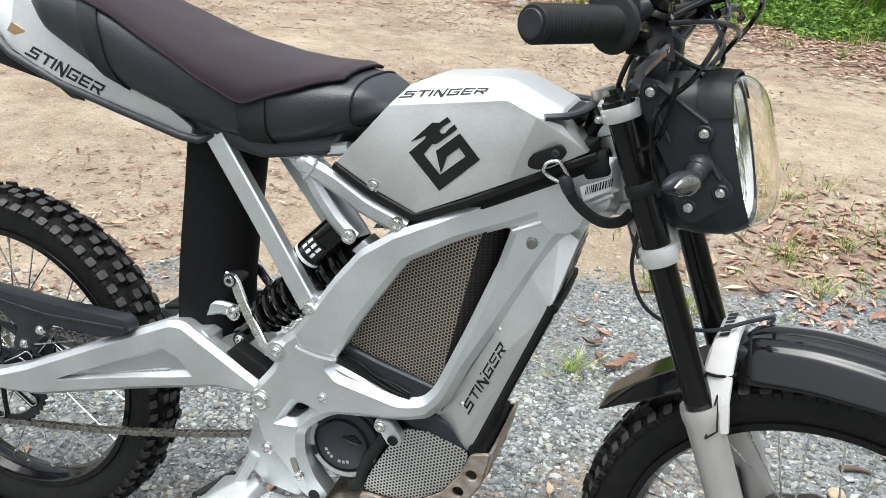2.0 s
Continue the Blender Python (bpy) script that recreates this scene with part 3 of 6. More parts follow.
def build_battery_box():
    T, Bm = Vector((0.953, 0, 0.659)), Vector((0.868, 0, 0.414))
    pts = mirrored([(0.972, 0.042, 0.75), (0.945, 0.04, 0.765), (0.952, 0.0745, 0.66), (0.866, 0.066, 0.412), (0.84, 0.064, 0.412), (0.812, 0.06, 0.455), (0.88, 0.053, 0.61), (0.918, 0.052, 0.692)])
    box = part("battery_box", hull(pts, 0.003, 2), brushed, bike, "bare aluminium battery box with ribbed front and black edging", smooth=18)
    d = (Bm - T).normalized()
    nrm = Vector((-d.z, 0, d.x))
    nrm = nrm if nrm.x > 0 else -nrm
    long = (Bm - T).length
    # front sheet, soiled, with pressed ribs
    face = hull([tuple(T + d * a + nrm * h + Vector((0, y * (1 - 0.1 * a / long), 0))) for a in (0.006, long - 0.004) for h in (0.0, 0.004) for y in (-0.066, 0.066)], 0.001, 1)
    front = part("front_sheet", face, rusty_sheet, box, "dust-stained ribbed aluminium sheet")
    for k, y in enumerate((-0.026, -0.015, -0.004, 0.007, 0.018)):
        bm = sweep([tuple(T + d * a + nrm * 0.0045 + Vector((0, y, 0))) for a in (0.03 + 0.008 * k, 0.2 + 0.006 * k)], box_section(0.0055, 0.0065, 0.3), tuple(nrm))
        part("rib", bm, rusty_sheet, front)
    for k in range(8):
        for s in (-1, 1):
            a = 0.04 + k * 0.025
            bm = sweep([tuple(T + d * (a + 0.004 * j) + nrm * 0.0045 + Vector((0, s * y, 0))) for j, y in enumerate((0.04, 0.051))], box_section(0.0022, 0.002), tuple(nrm))
            part("slot", bm, rusty_sheet, front)
    # black edging down both sides, across the top and along the foot
    for s in (-1, 1):
        line = [T + Vector((0.0, s * 0.074, 0.004)), T.lerp(Bm, 0.06) + Vector((0.0, s * 0.0735, 0)), T.lerp(Bm, 0.5) + Vector((0.001, s * 0.07, 0)), Bm + Vector((0.002, s * 0.0665, 0.0))]
        part("edge_rubber", sweep(spline(line, 5), box_section(0.0125, 0.011, 0.35)), black_matte, box)
        if s < 0:
            o, a = Vector((0.8575, -0.0645, 0.4735)), Vector((0.046, -0.002, 0.1235))
        else:
            o, a = Vector((0.906, 0.0665, 0.598)), Vector((-0.046, -0.002, -0.1235))
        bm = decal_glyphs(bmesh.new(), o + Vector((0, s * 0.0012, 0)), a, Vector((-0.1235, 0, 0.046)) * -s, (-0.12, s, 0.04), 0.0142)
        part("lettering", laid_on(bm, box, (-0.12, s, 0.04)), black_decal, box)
        for x, y, z in ((0.885, 0.0555, 0.607), (0.845, 0.0635, 0.484)):
            part("rivet", turned([(0.004, -0.002), (0.004, 0.001), (0.002, 0.0025), (0, 0.0025)], 10, (x, s * y, z), (0, s, 0)), bright_steel, box)
        part("corner_guard", hull([(x, s * y, z) for y in (0.05, 0.068) for x, z in ((0.755, 0.436), (0.806, 0.457), (0.828, 0.446), (0.858, 0.412), (0.842, 0.402))], 0.003), black_satin, box)
    part("edge_rubber", sweep([T + Vector((0.003, -0.076, 0.003)), T + Vector((0.005, 0, 0.004)), T + Vector((0.003, 0.076, 0.003))], box_section(0.011, 0.012), (0, 0, 1)), black_matte, box)
    part("lower_lip", sweep(spline([Bm + Vector((0.012 - abs(y) * 0.06, y, -0.002 + abs(y) * 0.1)) for y in (-0.072, -0.035, 0, 0.035, 0.074)], 4), box_section(0.026, 0.02, 0.35), (0, 0, 1)), black_matte, box)
    # panel with the emblem above the ribbed sheet
    U = Vector((0.972, 0, 0.75))
    dd = (U - T).normalized()
    nn = Vector((dd.z, 0, -dd.x))
    bm = emblem(bmesh.new(), (T.lerp(U, 0.5) + nn * 0.0022 + Vector((0, 0.004, 0))), (Vector((0, 1, 0)) - dd).normalized(), (Vector((0, 1, 0)) + dd).normalized(), nn, 0.1)
    part("emblem", bm, black_decal, box)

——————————

- WHAT NEEDS TO BE DONE -
Leave the pictures out and output the rest of the listing exactly.

- REPLY -
2.0 s
Continue the Blender Python (bpy) script that recreates this scene with part 3 of 6. More parts follow.
def build_battery_box():
    T, Bm = Vector((0.953, 0, 0.659)), Vector((0.868, 0, 0.414))
    pts = mirrored([(0.972, 0.042, 0.75), (0.945, 0.04, 0.765), (0.952, 0.0745, 0.66), (0.866, 0.066, 0.412), (0.84, 0.064, 0.412), (0.812, 0.06, 0.455), (0.88, 0.053, 0.61), (0.918, 0.052, 0.692)])
    box = part("battery_box", hull(pts, 0.003, 2), brushed, bike, "bare aluminium battery box with ribbed front and black edging", smooth=18)
    d = (Bm - T).normalized()
    nrm = Vector((-d.z, 0, d.x))
    nrm = nrm if nrm.x > 0 else -nrm
    long = (Bm - T).length
    # front sheet, soiled, with pressed ribs
    face = hull([tuple(T + d * a + nrm * h + Vector((0, y * (1 - 0.1 * a / long), 0))) for a in (0.006, long - 0.004) for h in (0.0, 0.004) for y in (-0.066, 0.066)], 0.001, 1)
    front = part("front_sheet", face, rusty_sheet, box, "dust-stained ribbed aluminium sheet")
    for k, y in enumerate((-0.026, -0.015, -0.004, 0.007, 0.018)):
        bm = sweep([tuple(T + d * a + nrm * 0.0045 + Vector((0, y, 0))) for a in (0.03 + 0.008 * k, 0.2 + 0.006 * k)], box_section(0.0055, 0.0065, 0.3), tuple(nrm))
        part("rib", bm, rusty_sheet, front)
    for k in range(8):
        for s in (-1, 1):
            a = 0.04 + k * 0.025
            bm = sweep([tuple(T + d * (a + 0.004 * j) + nrm * 0.0045 + Vector((0, s * y, 0))) for j, y in enumerate((0.04, 0.051))], box_section(0.0022, 0.002), tuple(nrm))
            part("slot", bm, rusty_sheet, front)
    # black edging down both sides, across the top and along the foot
    for s in (-1, 1):
        line = [T + Vector((0.0, s * 0.074, 0.004)), T.lerp(Bm, 0.06) + Vector((0.0, s * 0.0735, 0)), T.lerp(Bm, 0.5) + Vector((0.001, s * 0.07, 0)), Bm + Vector((0.002, s * 0.0665, 0.0))]
        part("edge_rubber", sweep(spline(line, 5), box_section(0.0125, 0.011, 0.35)), black_matte, box)
        if s < 0:
            o, a = Vector((0.8575, -0.0645, 0.4735)), Vector((0.046, -0.002, 0.1235))
        else:
            o, a = Vector((0.906, 0.0665, 0.598)), Vector((-0.046, -0.002, -0.1235))
        bm = decal_glyphs(bmesh.new(), o + Vector((0, s * 0.0012, 0)), a, Vector((-0.1235, 0, 0.046)) * -s, (-0.12, s, 0.04), 0.0142)
        part("lettering", laid_on(bm, box, (-0.12, s, 0.04)), black_decal, box)
        for x, y, z in ((0.885, 0.0555, 0.607), (0.845, 0.0635, 0.484)):
            part("rivet", turned([(0.004, -0.002), (0.004, 0.001), (0.002, 0.0025), (0, 0.0025)], 10, (x, s * y, z), (0, s, 0)), bright_steel, box)
        part("corner_guard", hull([(x, s * y, z) for y in (0.05, 0.068) for x, z in ((0.755, 0.436), (0.806, 0.457), (0.828, 0.446), (0.858, 0.412), (0.842, 0.402))], 0.003), black_satin, box)
    part("edge_rubber", sweep([T + Vector((0.003, -0.076, 0.003)), T + Vector((0.005, 0, 0.004)), T + Vector((0.003, 0.076, 0.003))], box_section(0.011, 0.012), (0, 0, 1)), black_matte, box)
    part("lower_lip", sweep(spline([Bm + Vector((0.012 - abs(y) * 0.06, y, -0.002 + abs(y) * 0.1)) for y in (-0.072, -0.035, 0, 0.035, 0.074)], 4), box_section(0.026, 0.02, 0.35), (0, 0, 1)), black_matte, box)
    # panel with the emblem above the ribbed sheet
    U = Vector((0.972, 0, 0.75))
    dd = (U - T).normalized()
    nn = Vector((dd.z, 0, -dd.x))
    bm = emblem(bmesh.new(), (T.lerp(U, 0.5) + nn * 0.0022 + Vector((0, 0.004, 0))), (Vector((0, 1, 0)) - dd).normalized(), (Vector((0, 1, 0)) + dd).normalized(), nn, 0.1)
    part("emblem", bm, black_decal, box)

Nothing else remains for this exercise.